I can barely keep count of the number of ambitions I had when I was younger. Veterinarian, policewoman, clown, novelist, news broadcaster, housewife, physiotherapist, food-taster-cum-reviewer (I haven’t given this up yet), journalist – you name it, I’ve thought of it. Thinking back, each of them must have – at some point in my life – had an appeal so strong I woke up one day with an epiphany of sorts and decided, “This is it. This is my calling. I’m making a career out of this, and I’ll spend my life doing whatever it takes to be the best at it.” (My family doesn’t think I’ll make a good food reviewer though.)
And it’s unsurprising my decision on my ambition was never quite enduring, isn’t it? Much as the prospect of dedicating a lifetime to a vocation is enthralling, the possibility of spending copious amounts of time and effort doing something not right for me is daunting and distressing. I’ve spent hours sitting by my laptop – brow-knitted with a pen and notebook in hand, no less – furiously typing on Google: “How well does a xxx pay in Singapore?”, “Does being a xxx in Singapore suck?”, “I really enjoy doing xxx and I think xxx is the job for me, but will I be sick of xxx after a while? Should I keep it as a hobby?” It was as if my life depended on it and I was pursuing, with minimal success, the elusive Perfect Job.

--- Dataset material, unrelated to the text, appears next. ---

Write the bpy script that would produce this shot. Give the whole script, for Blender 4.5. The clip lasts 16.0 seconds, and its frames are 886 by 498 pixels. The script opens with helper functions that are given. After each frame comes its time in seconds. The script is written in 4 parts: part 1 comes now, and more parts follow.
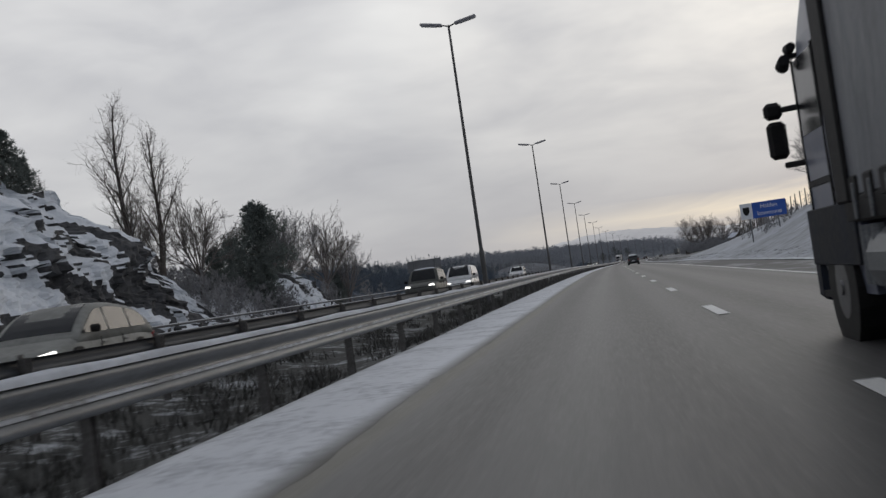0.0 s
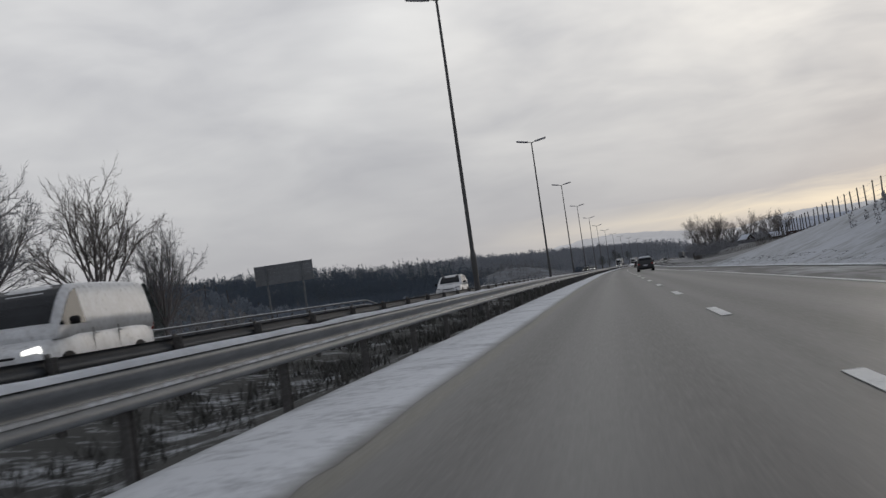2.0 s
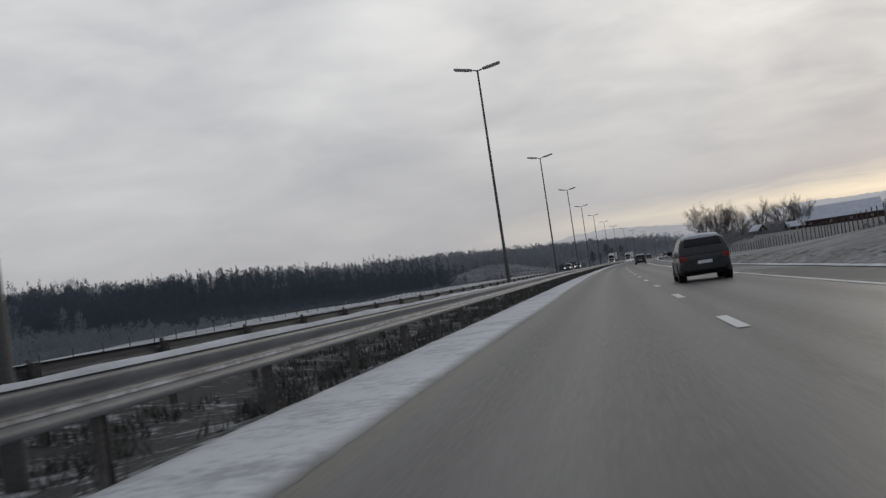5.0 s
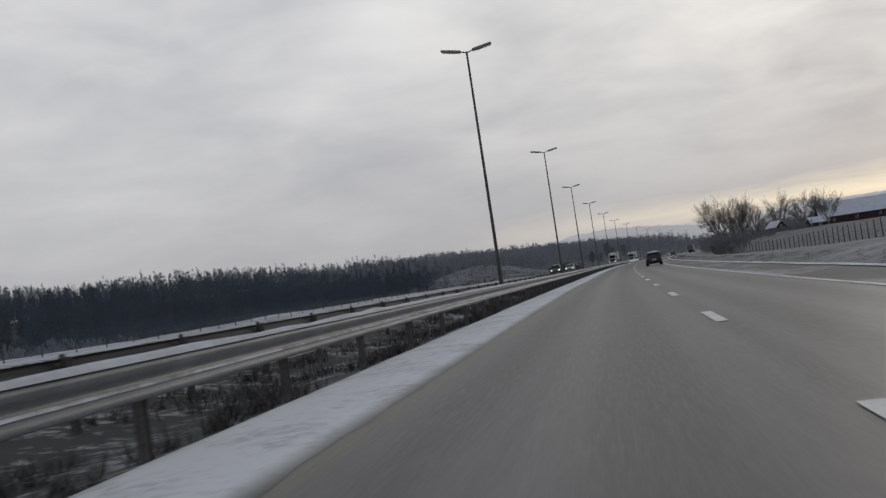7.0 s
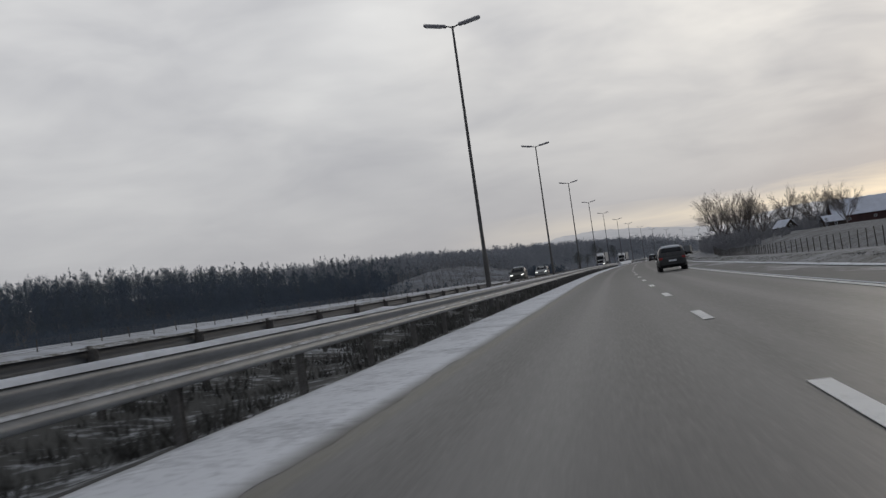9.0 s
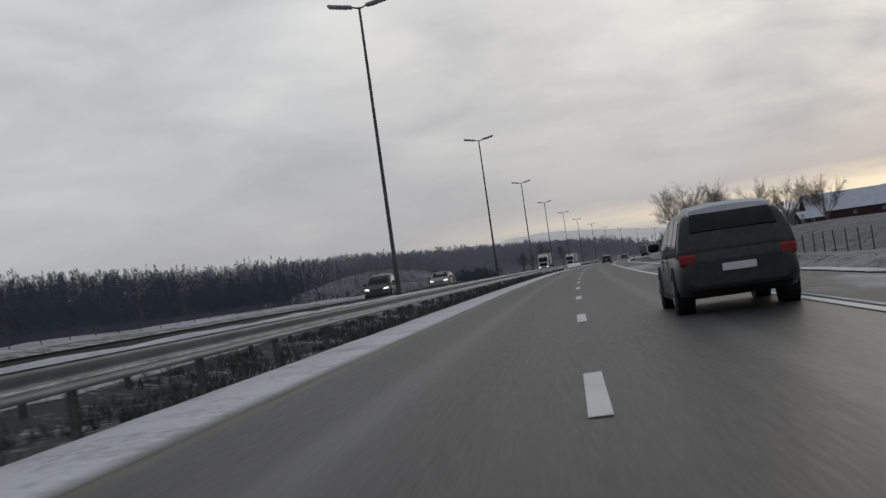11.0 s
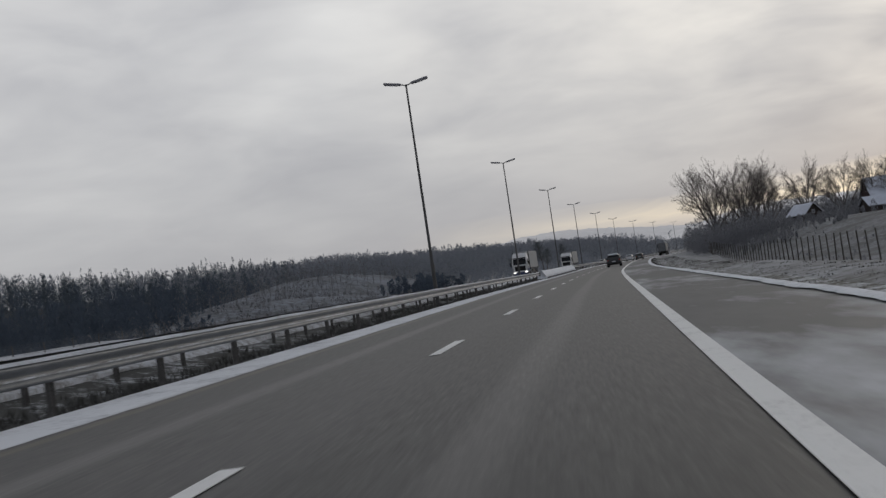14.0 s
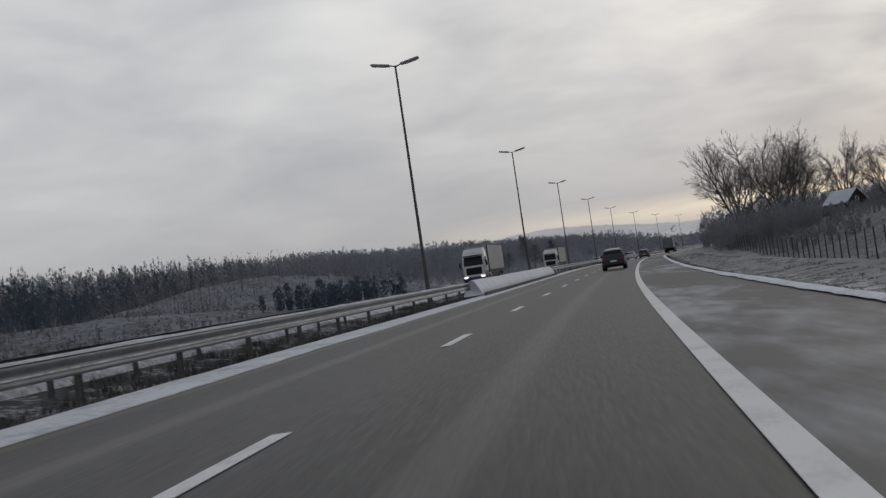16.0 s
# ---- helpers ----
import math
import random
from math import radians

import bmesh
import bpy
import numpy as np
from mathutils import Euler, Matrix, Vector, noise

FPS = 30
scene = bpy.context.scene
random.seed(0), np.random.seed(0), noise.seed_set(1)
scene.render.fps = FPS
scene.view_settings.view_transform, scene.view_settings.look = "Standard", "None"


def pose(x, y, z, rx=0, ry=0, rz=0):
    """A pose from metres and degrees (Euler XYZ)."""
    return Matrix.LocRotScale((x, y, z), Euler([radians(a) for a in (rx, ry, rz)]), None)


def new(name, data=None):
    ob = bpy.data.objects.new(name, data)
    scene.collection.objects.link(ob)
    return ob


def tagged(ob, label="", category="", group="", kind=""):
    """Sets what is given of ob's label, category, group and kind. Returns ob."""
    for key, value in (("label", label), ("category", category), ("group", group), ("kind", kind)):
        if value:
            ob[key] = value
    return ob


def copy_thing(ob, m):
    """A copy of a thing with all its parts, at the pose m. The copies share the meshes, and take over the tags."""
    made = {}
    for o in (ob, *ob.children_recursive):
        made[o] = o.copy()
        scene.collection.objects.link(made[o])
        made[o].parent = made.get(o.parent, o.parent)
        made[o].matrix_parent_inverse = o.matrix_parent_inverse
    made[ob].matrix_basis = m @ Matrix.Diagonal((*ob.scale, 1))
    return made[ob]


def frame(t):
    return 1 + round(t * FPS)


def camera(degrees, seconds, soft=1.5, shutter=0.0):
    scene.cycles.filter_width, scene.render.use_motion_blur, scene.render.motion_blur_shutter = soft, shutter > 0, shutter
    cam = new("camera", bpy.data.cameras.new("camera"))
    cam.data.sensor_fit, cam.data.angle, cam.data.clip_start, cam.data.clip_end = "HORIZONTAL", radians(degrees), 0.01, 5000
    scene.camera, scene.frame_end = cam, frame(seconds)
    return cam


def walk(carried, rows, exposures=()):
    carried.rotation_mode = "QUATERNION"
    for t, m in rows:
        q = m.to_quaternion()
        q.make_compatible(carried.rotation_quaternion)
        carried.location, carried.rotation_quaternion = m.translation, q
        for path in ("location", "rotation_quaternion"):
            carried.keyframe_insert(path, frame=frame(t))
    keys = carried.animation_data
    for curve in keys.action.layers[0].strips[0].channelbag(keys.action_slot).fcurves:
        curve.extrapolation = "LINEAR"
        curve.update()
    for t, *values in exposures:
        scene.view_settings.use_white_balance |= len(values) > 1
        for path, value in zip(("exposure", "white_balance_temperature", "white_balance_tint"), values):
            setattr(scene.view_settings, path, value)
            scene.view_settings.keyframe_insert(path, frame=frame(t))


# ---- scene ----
cam = camera(41.31, 16.0, soft=1.4, shutter=0.10)
# seconds, eye, then the turn in degrees
PATH = [
    (0.0, -1.521, -40.004, 1.003, 91.727, 8.252, 8.077),
    (0.5, -1.545, -24.762, 1.018, 91.947, 8.426, 8.202),
    (1.0, -1.593, -9.303, 1.034, 91.888, 8.542, 8.241),
    (1.5, -1.620, 6.154, 1.049, 91.926, 8.140, 8.189),
    (2.0, -1.628, 21.409, 1.057, 91.901, 8.134, 8.037),
    (2.5, -1.561, 36.503, 1.059, 91.873, 8.170, 7.926),
    (3.0, -1.451, 51.722, 1.054, 91.905, 8.348, 7.899),
    (3.5, -1.320, 67.022, 1.042, 91.729, 8.468, 7.749),
    (4.0, -1.245, 82.222, 1.018, 91.708, 8.250, 7.622),
    (4.2, -1.213, 88.292, 1.005, 91.692, 8.178, 7.634),
    (6.3, -0.658, 151.341, 0.804, 91.720, 9.050, 7.737),
    (6.5, -0.590, 157.519, 0.786, 91.683, 8.920, 7.721),
    (7.0, -0.408, 172.996, 0.746, 91.758, 8.530, 7.727),
    (7.5, -0.283, 188.442, 0.710, 91.780, 8.453, 7.688),
    (8.0, -0.162, 203.784, 0.672, 91.663, 8.565, 7.552),
    (8.5, 0.017, 219.085, 0.630, 91.710, 8.423, 7.378),
    (9.0, 0.342, 233.888, 0.587, 91.708, 8.012, 7.154),
    (9.5, 0.759, 248.629, 0.543, 91.692, 7.887, 6.674),
    (9.7, 0.948, 254.549, 0.526, 91.619, 7.850, 6.414),
    (11.8, 4.301, 318.483, 0.391, 91.433, 8.240, 4.216),
    (12.0, 4.686, 324.521, 0.382, 91.414, 8.259, 4.168),
    (12.5, 5.685, 339.587, 0.363, 91.441, 8.299, 4.125),
    (13.0, 6.662, 354.405, 0.347, 91.406, 8.539, 4.412),
    (13.5, 7.555, 369.312, 0.334, 91.718, 8.614, 4.940),
    (14.0, 8.456, 384.577, 0.319, 91.591, 8.385, 5.334),
    (14.5, 9.146, 399.921, 0.302, 91.734, 8.600, 5.428),
    (15.0, 9.863, 415.124, 0.283, 91.777, 8.744, 5.311),
    (15.5, 10.690, 430.386, 0.261, 91.658, 8.678, 5.224),
    (16.0, 11.384, 445.247, 0.232, 91.468, 8.380, 5.160),
]
walk(cam, [(t, pose(x, y, z, rx, ry, rz)) for t, x, y, z, rx, ry, rz in PATH],
     exposures=[(0.0, 0.06, 6400, 10), (3.0, 0.0, 6400, 10), (9.0, -0.03, 6400, 10), (12.0, -0.09, 6400, 10), (16.0, -0.08, 6400, 10)])

# ---- light: an overcast winter sky with a warm break low on the south-east ----
world = bpy.data.worlds.new("overcast_sky")
scene.world = world
world.use_nodes = True
wn, wl = world.node_tree.nodes, world.node_tree.links
wn.clear()


def wnode(kind, **values):
    n = wn.new(kind)
    for key, value in values.items():
        n.inputs[key].default_value = value
    return n


def wmath(op, a, b=None, c=None, clamp=False):
    n = wn.new("ShaderNodeMath")
    n.operation, n.use_clamp = op, clamp
    for i, v in enumerate((a, b, c)):
        if v is None:
            continue
        if isinstance(v, (int, float)):
            n.inputs[i].default_value = v
        else:
            wl.new(v, n.inputs[i])
    return n.outputs[0]


def wmix(fac, a, b):
    n = wn.new("ShaderNodeMix")
    n.data_type = "RGBA"
    for sock, v in ((n.inputs[0], fac), (n.inputs[6], a), (n.inputs[7], b)):
        if isinstance(v, (float, tuple)):
            sock.default_value = v
        else:
            wl.new(v, sock)
    return n.outputs[2]


SUN_AZ = 24.0   # degrees to the right of the road's first heading
coord = wn.new("ShaderNodeTexCoord")
split = wn.new("ShaderNodeSeparateXYZ")
wl.new(coord.outputs["Generated"], split.inputs[0])
dx, dy, dz = split.outputs
elev = wmath("MULTIPLY", wmath("ARCSINE", dz), 57.2958)
azim = wmath("MULTIPLY", wmath("ARCTAN2", dx, dy), 57.2958)
# cloud sheets: long soft banks, flatter towards the horizon
flat = wn.new("ShaderNodeCombineXYZ")
lift = wmath("ADD", wmath("MAXIMUM", dz, 0.0), 0.22)
wl.new(wmath("DIVIDE", dx, lift), flat.inputs[0])
wl.new(wmath("DIVIDE", dy, lift), flat.inputs[1])
banks = wnode("ShaderNodeTexNoise", Scale=0.8, Detail=4.0, Roughness=0.55, Distortion=0.25)
wl.new(flat.outputs[0], banks.inputs["Vector"])
wisps = wnode("ShaderNodeTexNoise", Scale=2.3, Detail=4.0, Roughness=0.55, Distortion=0.35)
wl.new(flat.outputs[0], wisps.inputs["Vector"])
cloud = wmath("ADD", wmath("MULTIPLY", banks.outputs[0], 0.62), wmath("MULTIPLY", wisps.outputs[0], 0.38))
cloud = wmath("MULTIPLY_ADD", cloud, 4.0, -1.45, True)
grey = wmix(cloud, (0.51, 0.51, 0.53, 1), (0.84, 0.83, 0.81, 1))
# lower down the cloud is thicker and lilac
low = wmath("MULTIPLY_ADD", elev, -0.075, 1.0, True)
grey = wmix(wmath("MULTIPLY", low, 0.95), grey, (0.39, 0.392, 0.415, 1))
# overhead and behind it is darker than ahead
high = wmath("MULTIPLY_ADD", elev, 0.03, -0.6, True)
grey = wmix(high, grey, (0.265, 0.278, 0.31, 1))
back = wmath("MULTIPLY_ADD", wmath("ABSOLUTE", azim), 0.012, -0.7, True)
grey = wmix(back, grey, (0.35, 0.365, 0.405, 1))
# the bright side of the sky
side = wmath("MULTIPLY_ADD", wmath("ABSOLUTE", wmath("SUBTRACT", azim, SUN_AZ)), -1 / 34.0, 1.0, True)
halo = wmath("MULTIPLY", side, wmath("MULTIPLY_ADD", wmath("ABSOLUTE", wmath("SUBTRACT", elev, 11.0)), -0.12, 1.0, True))
grey = wmix(wmath("MULTIPLY", halo, wmath("MULTIPLY_ADD", cloud, 1.3, 0.05, True)), grey, (1.12, 1.05, 0.94, 1))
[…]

And the truth of the matter is this: I was never going to find the Perfect Job. Desk-bound? Too sedentary. Out and about in the hot sun? You’ve got to be kidding me. Time-bound? Too stressful. OTOT? Issue me a challenge for god’s sake.
We’ve been acculturated to subscribe to the notion of ambition as strictly a job occupation. Doctors, lawyers, teachers… these are among the ambitions our teachers used to tell us about. But what if ambition as we know it is but a social construct created to fulfil functional purposes of a country, say boost productivity and perpetuate economic growth? What if there is more to ambition than monotonously punching in at 09:00 (and occasionally 08:59, in which case you do a swirl and Three Cheers for yourself) and out at 17:00 (they say you never know how long a minute is till you do a plank – these people clearly haven’t sat at the edge of their seat clutching their bag and staring at the clock at 16:59) every day?
What if we divorce the idea of ambition from work?
What if ambition is anything we wish to achieve?
What if ambition is what we’re meant to be/do instead of what we try (so hard) to be/do?
As opposed to asking yourself “What do I want to be when I grow up?”, take a minute to think, “What is the difference or change I wish to see in the world?”
Sometimes you learn most about yourself when you detach yourself from personal beliefs, expectations, and all that is so ingrained in you they unconsciously create your identity and shape your choices. Dismantle the perimeters that have been set for you. Walk beyond them and into previously unexplored terrains. And as you do so, feel. Feel, feel, feel. Feel where your ambition lies, then feed it.